The CYGNSS fleet will contain a total of eight microsatellites weighing 29kg each. These microsatellites will be only a bit larger than a suitcase and will be set in Earth’s orbit. Developing hurricanes as well as tropical cyclones will be monitored using this storm-watching fleet. The advantage of using eight of these orbiting satellites is that all of them together will be able to provide updates on developing storms every few hours, while a single satellite reports every few days.
And what does it cost to build and run this CYGNSS system? $162 million, which is lower than many systems that do a similar job. At the Southwest Research Institute in San Antonio, CYGNSS project manager John Scherrer said,”We’re doing real science with a spacecraft that can literally sit on your desk. Not just one of them, but eight — they’ll be orbiting in the tropics where the hurricanes are, and every 90 minutes they’ll be making another measurement.”
So how does the CYGNSS system work? Well, the microsatellites pick up the GPS satellite signals that bounce off the water, and these signals are used to measure the roughness of the ocean.
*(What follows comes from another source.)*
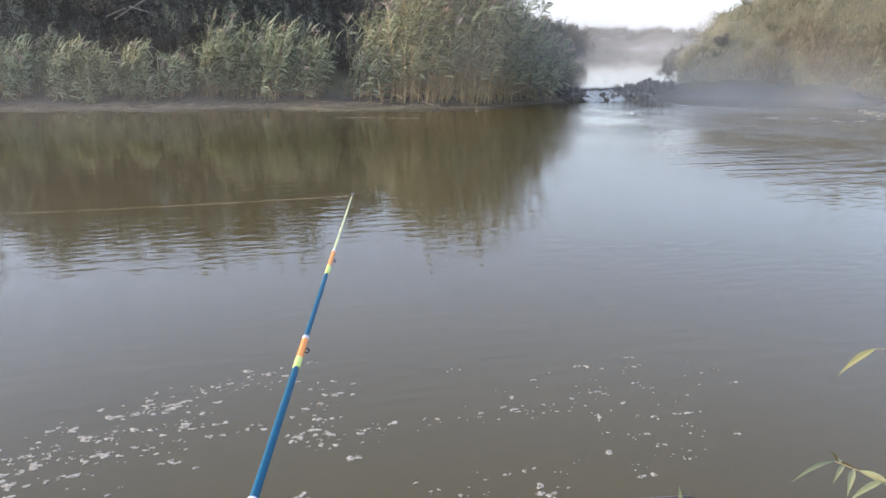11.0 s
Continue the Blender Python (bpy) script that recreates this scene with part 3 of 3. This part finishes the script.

Each of the eight microsatellites can measure the reflections from a total of four different spots simultaneously while orbiting through the tropics.
The principal investigator of CYGNSS said at the University of Michigan,”It’s as if each satellite was making the type of measurements that four different P3 hurricane-hunter airplanes were making. We have eight of the satellites, and four measurements each, so it’s like having 32 virtual airplanes flying around somewhere in the tropics, making measurements simultaneously.”
The launch vehicle Pegasus that will deploy the CYGNSS microsatellites on 12th December will be dropped at 40,000 feet from an L-1011 aircraft. Then it will wait for 5 seconds, after which the rocket engines will ignite and every 30 seconds, the satellites will be released in pairs opposite each other until all eight get separated. The solar arrays will open up ten minutes later, and the system will start working. Date from the satellites will be transmitted to ground stations in Australia, Chile, and Hawaii.
According to Christine Bonniksen, the CYGNSS program executive, the new CYGNSS system will help us increase our knowledge of how hurricanes grow. This will help us better prepare to protect our people and resources that come in the path of the hurricanes.